O Oracle,
Some of those running for elected positions are so entrenched in their incumbency, they don’t feel like they even need to campaign or do more than the bare minimum to get re-elected. What guidance do you have for us?
Dear disappointed community member,
I have asked the Oracle for wisdom and she’s offered up, quite fittingly, the “god of gold”:
god of gold
master of the firm yet malleable metal scepter.
skin gilded, crown unneeded: the king knows
no want. desire reverberates through every cell
anyways but this is not sex with midas. less is
more. enough is too much.
Elections are meant to safeguard our democracy. I appreciate the words of local Richland City Council candidate Shir Regev on her social media recently as she solicited donations for her campaign. She said, quite rightly, that monetary donations show support for her candidacy and the policies she is advocating for. Running a real campaign means a candidate is buying into a democratic process and upholding the belief in a voice for all.
Yet some of our candidates are behaving more like the king (or even deity) in the “god of gold” card above. They know their positions are likely safe; they can ride on name recognition, and they feel no need to campaign. Feel no scarcity. They do have desire, of course, to maintain their power. Much like Midas, they feel the need to accumulate power, the gold of our times, but we all know what happened to Midas. He was choked in his own pursuit of shiny objects.
Less is more, oh entrenched incumbents. Ask yourselves, what benefit is truly served by your playing the role of service for yet another term? I encourage you to take a fresh look at life, ask yourselves what is enough and what is too much and where you have been living on the spectrum in a world that knows great want.
Of course, our candidates may not be reading this, but for us as a community, the Oracle says, the scepter is golden, yes, and it feels firm and heavy in the hand, but gold is malleable, my friends. It is meltable. Be the raging fire of change. Melt the incumbents’ scepters into bowls of preciousness with which we serve the truly needy in our community.
As for a ritual in which we might wrest the power back from tired politicians, the Oracle offers up this:
rituals & rites
melt down the 24 karat wedding trousseau of an indian bride
in an arranged marriage. tiny rubies glitter like scarab beetles’

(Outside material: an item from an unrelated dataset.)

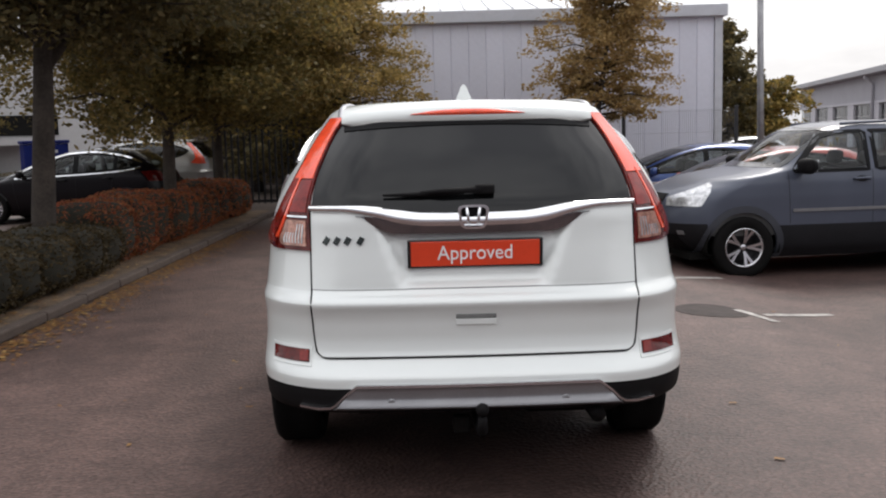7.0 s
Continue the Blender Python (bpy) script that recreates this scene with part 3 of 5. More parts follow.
def ground_sheet():
    bm = bmesh.new()
    xs = [-400.0, -60.0, 0.0, 4.2] + [4.2 + 0.15 * k for k in range(1, 13)] + [12.0, 60.0, 400.0]
    rows = [[bm.verts.new((x, y, ground_z(x))) for x in xs] for y in (-400.0, -20.0, 0.0, 10.0, 20.0, 60.0, 400.0)]
    for a, b in zip(rows, rows[1:]):
        for k in range(len(xs) - 1):
            bm.faces.new((a[k], a[k + 1], b[k + 1], b[k]))
    return bm


ground = structure(finish(ground_sheet(), "ground", M_ASPHALT, smooth=True), "worn grey-brown tarmac of the car park", "ground")

KERB_X, KERB_Y, VERGE, LANE = -1.17, 16.0, 0.088, 0.1
FENCE_Y, WALL_Y = 18.13, 19.55

lane = structure(finish(box(-60, -3.52, -10.0, 24.5, 0.0, LANE), "road", M_ROADFAR), "pale worn tarmac lane beyond the hedge", "road")


def leaf_litter(name, n, region, size, material, label):
    """Loose leaves lying about on a flat place. region gives x, y, z."""
    rng = np.random.default_rng(len(name) + n)
    verts, faces = [], []
    for _ in range(n):
        x, y, z = region(rng)
        a, s = rng.uniform(0, 6.28), size * rng.uniform(0.5, 1.3)
        t = rng.uniform(-0.3, 0.3, 2)
        k = len(verts)
        for ux, uy in ((-1, -0.5), (1, -0.5), (1, 0.5), (-1, 0.5)):
            px, py = s * (ux * math.cos(a) - uy * math.sin(a)), s * (ux * math.sin(a) + uy * math.cos(a))
            verts.append((x + px, y + py, z + 0.004 + abs(px * t[0]) + abs(py * t[1])))
        faces.append((k, k + 1, k + 2, k + 3))
    return tagged(mesh_ob(name, verts, faces, material), label, "leaves", kind="stuff")


# verges
side_verge = structure(finish(box(-3.52, KERB_X - 0.13, 1.0, 18.5, 0.0, VERGE - 0.015), "verge", M_SOIL), "bare soil verge under the hedge", "verge")
far_verge = structure(finish(box(-0.35, 13.0, KERB_Y + 0.13, WALL_Y, -0.2, VERGE - 0.01), "verge", M_SOIL), "soil strip along the mesh fence", "verge")
path = structure(finish(box(-3.52, -0.35, 18.5, 30.0, 0.0, 0.05), "pavement", M_KERB), "concrete path leading into the shade", "pavement")

# kerbs, one stone after another
kerb_side = structure(finish(box(KERB_X - 0.12, KERB_X - 0.02, 1.0, 18.5, 0.0, VERGE - 0.03), "kerb", M_KERB), "concrete kerb with stones end to end", "kerb")
kerb_far = structure(finish(box(-0.35, 13.0, KERB_Y + 0.02, KERB_Y + 0.12, -0.2, VERGE - 0.03), "kerb", M_KERB), "concrete kerb below the mesh fence", "kerb")
bm = box(KERB_X - 0.125, KERB_X, -0.452, 0.452, 0.0, VERGE, 0.018)
stone = part("kerb_stone", bm, M_KERB, kerb_side)
kerb_side.matrix_world = side_verge.matrix_world = Matrix.Translation((KERB_X, 5.0, 0)) @ pose(0, 0, 0, 0, 0, -0.55) @ Matrix.Translation((-KERB_X, -5.0, 0))
stone.location.y = 1.5
for k in range(1, 19):
    o = new("kerb_stone", stone.data)
    o.parent, o.location = kerb_side, (0.004 * math.sin(k * 2.1), 1.5 + 0.915 * k, 0.004 * math.cos(k * 3.3))
bm = box(-0.452, 0.452, KERB_Y, KERB_Y + 0.125, -0.2, VERGE, 0.018)
stone = part("kerb_stone", bm, M_KERB, kerb_far)
stone.location.x = 0.1
for k in range(1, 14):
    o = new("kerb_stone", stone.data)
    o.parent, o.location = kerb_far, (0.1 + 0.915 * k, 0.004 * math.sin(k * 1.7), 0.003 * math.cos(k * 2.9))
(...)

eyes among the cooling alloy. wrap the misshapen metal in
bloodstained 10,000 count ivory sheets.
Are we as young women in a heavily patriarchal society, who just accept the people who will rule our lives? With elections inherited by people who first won their positions before many of us were born, it’s as if we are adorned and told to look pretty while others made our decisions for us. Again, I offer this up: be a fire. Stoke your passions. Be angry, flaming, outspoken. Question the assumptions and structures around you. Everything gets to be different. Burn down the necklaces and rings that keep us complacent and shape them into something even more beautiful: a community that respects and cares for the needs and desires of all.